Kentucky State Hospital
|Kentucky State Hospital|
|Building Style||Cottage Plan|
|Peak Patient Population||2,400|
The institution was originally constructed as a state mental hospital. Beginning in 1941, the United States Army assumed control of the facilities to provide care for soldiers suffering from psychiatric illness. While operated by the Army from 1941 to 1946, the Darnell Hospital had the capability to house approximately 880 ill soldiers and was also utilized to contain German prisoners of war. In 1946, the hospital was returned to state control for the sum of $1. Interestingly, employees desiring to be a part of the transaction contributed 100 pennies for the purchase price. The facilities were operated as the Kentucky State Hospital from 1946 until 1977 when phased to the control of the Bureau of Social Services. For five years, from July 1977 through February 1983, the Danville Youth Development Center was utilized as a youth center for juvenile offenders.

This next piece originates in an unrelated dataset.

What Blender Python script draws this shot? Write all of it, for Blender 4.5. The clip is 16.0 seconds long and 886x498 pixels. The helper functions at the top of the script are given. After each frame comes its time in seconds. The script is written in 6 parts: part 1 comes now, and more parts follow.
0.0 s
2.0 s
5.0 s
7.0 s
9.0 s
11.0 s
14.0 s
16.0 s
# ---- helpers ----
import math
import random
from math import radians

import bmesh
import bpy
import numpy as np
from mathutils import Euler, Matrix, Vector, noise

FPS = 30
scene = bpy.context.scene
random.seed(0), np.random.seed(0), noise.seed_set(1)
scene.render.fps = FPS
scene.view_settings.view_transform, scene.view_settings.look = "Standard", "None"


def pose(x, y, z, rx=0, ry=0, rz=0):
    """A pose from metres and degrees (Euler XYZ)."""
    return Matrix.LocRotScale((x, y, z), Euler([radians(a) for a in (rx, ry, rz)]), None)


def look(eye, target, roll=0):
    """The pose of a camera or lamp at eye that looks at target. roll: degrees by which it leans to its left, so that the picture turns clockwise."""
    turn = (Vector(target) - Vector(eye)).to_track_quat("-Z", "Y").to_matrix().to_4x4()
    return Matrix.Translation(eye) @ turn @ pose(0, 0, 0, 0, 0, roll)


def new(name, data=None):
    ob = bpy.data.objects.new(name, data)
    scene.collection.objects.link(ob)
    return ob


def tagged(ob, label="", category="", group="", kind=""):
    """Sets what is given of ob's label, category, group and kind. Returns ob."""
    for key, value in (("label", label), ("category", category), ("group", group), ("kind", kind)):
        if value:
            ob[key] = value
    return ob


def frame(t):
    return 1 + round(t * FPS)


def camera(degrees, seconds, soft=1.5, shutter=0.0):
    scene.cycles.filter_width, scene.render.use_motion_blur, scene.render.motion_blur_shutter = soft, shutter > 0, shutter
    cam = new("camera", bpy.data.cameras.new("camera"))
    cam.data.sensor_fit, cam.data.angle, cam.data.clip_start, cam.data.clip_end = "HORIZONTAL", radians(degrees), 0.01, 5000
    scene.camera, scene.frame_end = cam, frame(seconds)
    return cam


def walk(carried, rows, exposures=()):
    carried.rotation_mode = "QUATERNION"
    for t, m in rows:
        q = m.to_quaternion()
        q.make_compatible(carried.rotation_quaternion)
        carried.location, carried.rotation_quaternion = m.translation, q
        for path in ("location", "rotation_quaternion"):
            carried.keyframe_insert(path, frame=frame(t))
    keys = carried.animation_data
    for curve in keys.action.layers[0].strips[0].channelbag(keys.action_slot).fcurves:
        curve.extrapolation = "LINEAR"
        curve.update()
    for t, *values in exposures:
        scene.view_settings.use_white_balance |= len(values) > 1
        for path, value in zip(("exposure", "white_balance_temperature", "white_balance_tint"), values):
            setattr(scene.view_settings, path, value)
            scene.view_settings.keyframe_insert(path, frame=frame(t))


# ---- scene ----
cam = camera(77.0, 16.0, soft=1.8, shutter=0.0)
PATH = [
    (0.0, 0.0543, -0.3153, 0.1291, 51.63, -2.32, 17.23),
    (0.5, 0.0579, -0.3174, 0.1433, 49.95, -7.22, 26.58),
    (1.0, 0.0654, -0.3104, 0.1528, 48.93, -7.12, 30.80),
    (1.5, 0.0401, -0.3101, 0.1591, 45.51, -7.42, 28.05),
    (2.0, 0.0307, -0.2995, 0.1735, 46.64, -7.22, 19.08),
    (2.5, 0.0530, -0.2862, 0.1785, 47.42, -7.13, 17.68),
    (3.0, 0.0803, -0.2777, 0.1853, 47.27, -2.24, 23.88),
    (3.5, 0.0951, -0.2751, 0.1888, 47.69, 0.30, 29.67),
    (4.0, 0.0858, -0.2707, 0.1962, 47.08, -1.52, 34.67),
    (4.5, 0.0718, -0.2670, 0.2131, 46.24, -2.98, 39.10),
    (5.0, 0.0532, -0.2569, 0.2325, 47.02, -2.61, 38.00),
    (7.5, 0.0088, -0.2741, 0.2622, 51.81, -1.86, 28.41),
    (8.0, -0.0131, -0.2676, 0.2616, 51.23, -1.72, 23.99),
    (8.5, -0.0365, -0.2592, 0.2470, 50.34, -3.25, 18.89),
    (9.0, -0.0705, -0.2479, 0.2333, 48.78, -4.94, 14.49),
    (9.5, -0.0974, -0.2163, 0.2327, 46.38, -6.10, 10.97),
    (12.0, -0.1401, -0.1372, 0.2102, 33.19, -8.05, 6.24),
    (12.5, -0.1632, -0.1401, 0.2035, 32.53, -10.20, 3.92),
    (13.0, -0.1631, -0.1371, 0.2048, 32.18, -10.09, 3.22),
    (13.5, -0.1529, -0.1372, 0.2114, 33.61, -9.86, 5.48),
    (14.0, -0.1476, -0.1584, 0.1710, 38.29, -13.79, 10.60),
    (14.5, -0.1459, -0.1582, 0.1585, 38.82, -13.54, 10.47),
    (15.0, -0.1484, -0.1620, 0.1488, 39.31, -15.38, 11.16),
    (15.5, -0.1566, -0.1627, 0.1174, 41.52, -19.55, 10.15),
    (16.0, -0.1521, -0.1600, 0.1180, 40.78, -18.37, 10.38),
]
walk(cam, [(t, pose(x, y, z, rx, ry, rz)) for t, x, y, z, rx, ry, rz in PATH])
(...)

The Department of Corrections received control of the property, consisting of 551 acres and approximately 50 structures, in January 1983. Northpoint Training Center was initially conceived as a minimum-security institution for fewer than 500 inmates, but the mission rapidly changed to a medium-security institution with a proposed population of approximately 700 inmates. Today, the institution operates as a medium-security institution with a current bed capacity of 1,256 inmates. The institution currently consists of 1,108 general population medium-security beds, 60 special management beds, and 40 minimum-security beds. In 2009 the prison was the scene of a riot destroying several of the original buildings.
An unknown number of patients are buried in 2 cemeteries on the property. It is suspected some graves are those of German POWs that were housed here during WW2. A Cremation Oven stood near the grave yard at least until 1982 when it became a state prison.